══ Provided data ══

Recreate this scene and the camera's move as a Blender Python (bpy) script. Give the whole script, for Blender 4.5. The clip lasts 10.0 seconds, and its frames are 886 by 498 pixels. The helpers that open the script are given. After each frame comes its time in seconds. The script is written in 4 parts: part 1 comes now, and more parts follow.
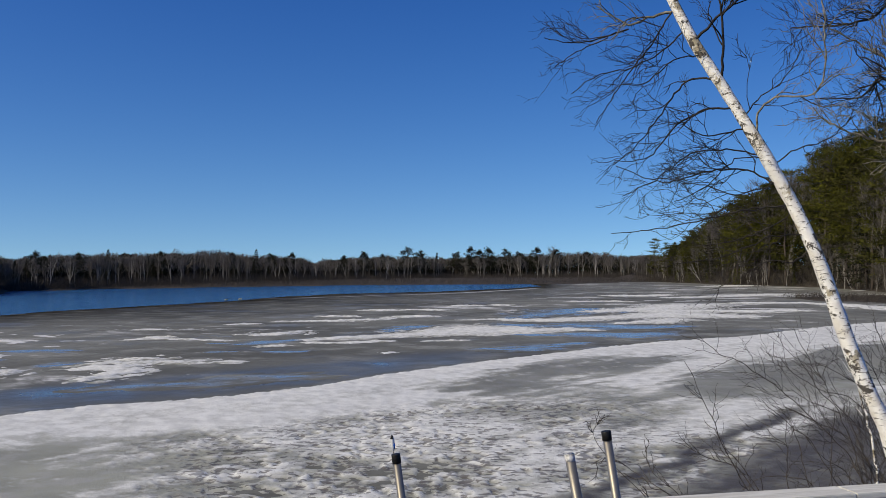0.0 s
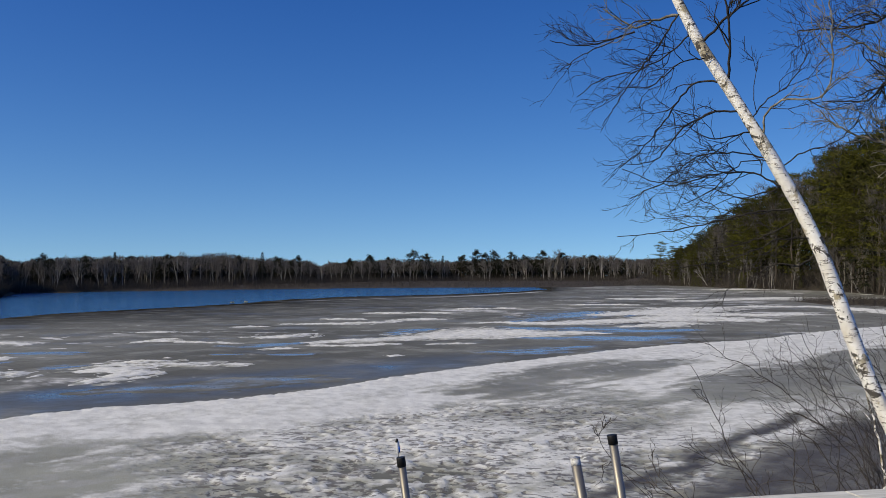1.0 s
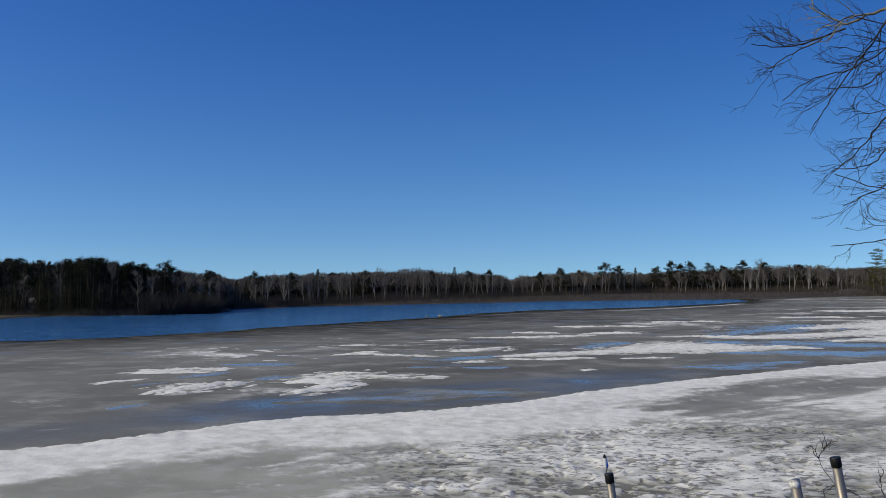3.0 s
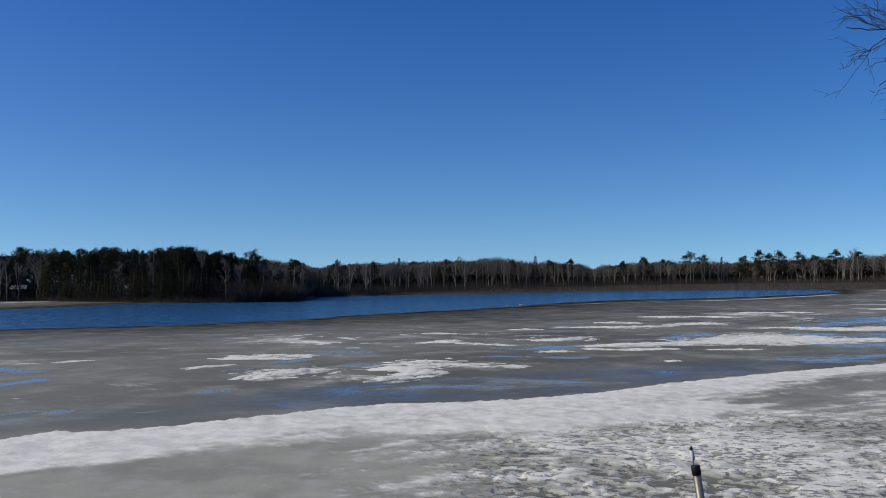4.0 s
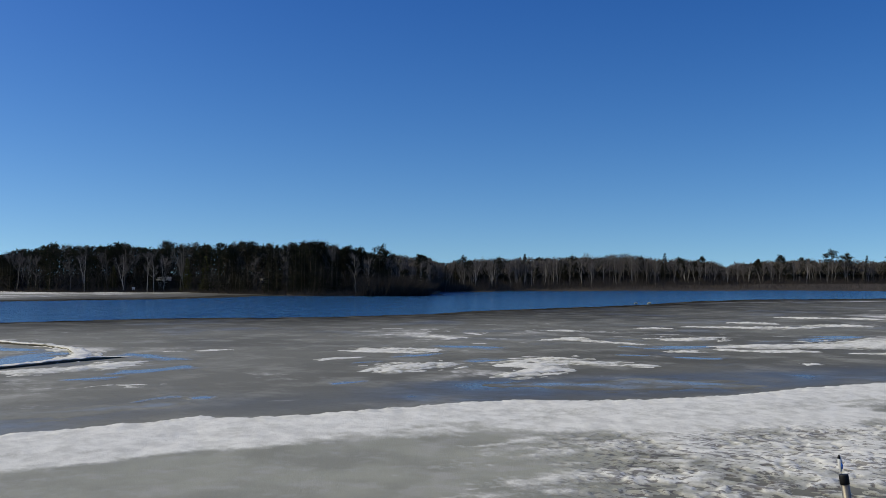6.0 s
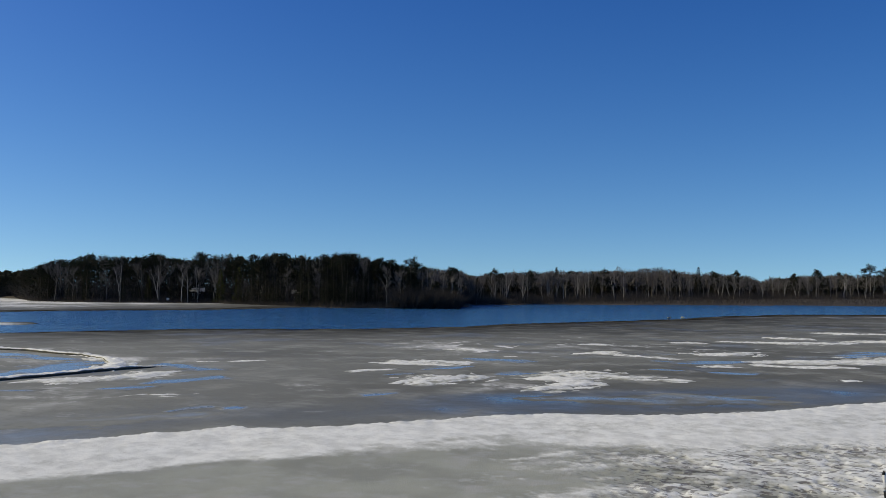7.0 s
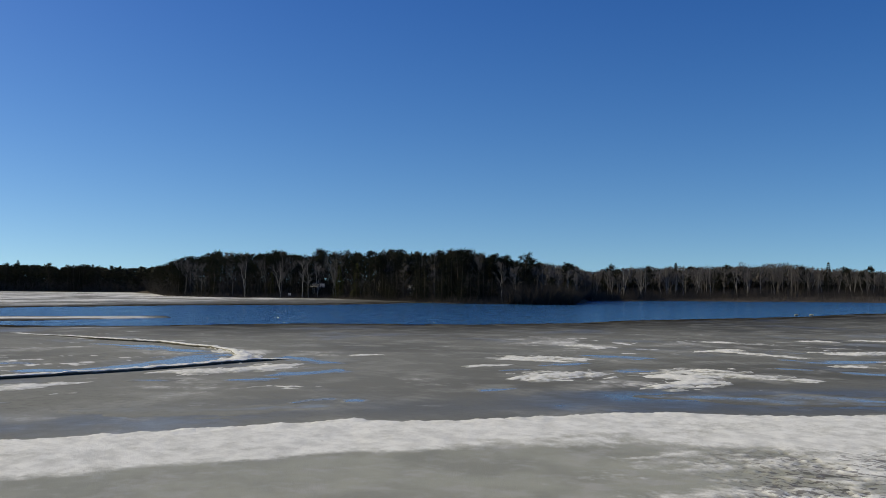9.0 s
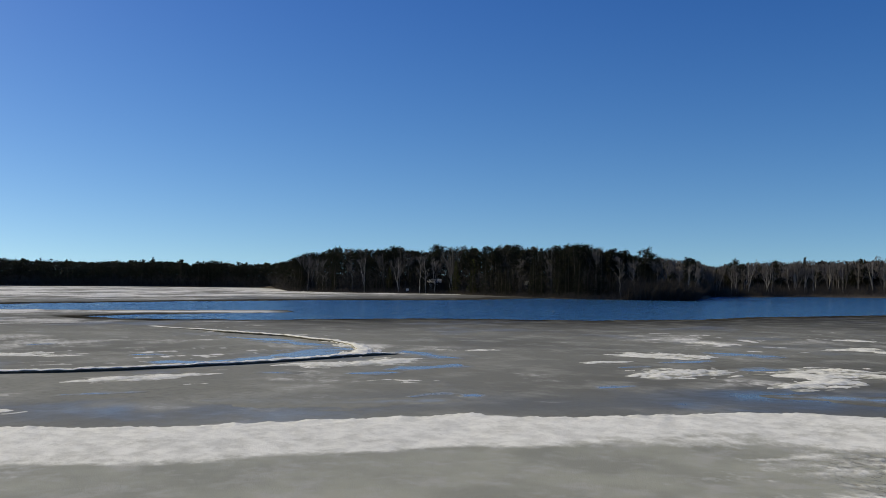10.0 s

═══

Request: Restate the whole of the material word for word without the pictures.

Task result:
Recreate this scene and the camera's move as a Blender Python (bpy) script. Give the whole script, for Blender 4.5. The clip lasts 10.0 seconds, and its frames are 886 by 498 pixels. The helpers that open the script are given. After each frame comes its time in seconds. The script is written in 4 parts: part 1 comes now, and more parts follow.
0.0 s
1.0 s
3.0 s
4.0 s
6.0 s
7.0 s
9.0 s
10.0 s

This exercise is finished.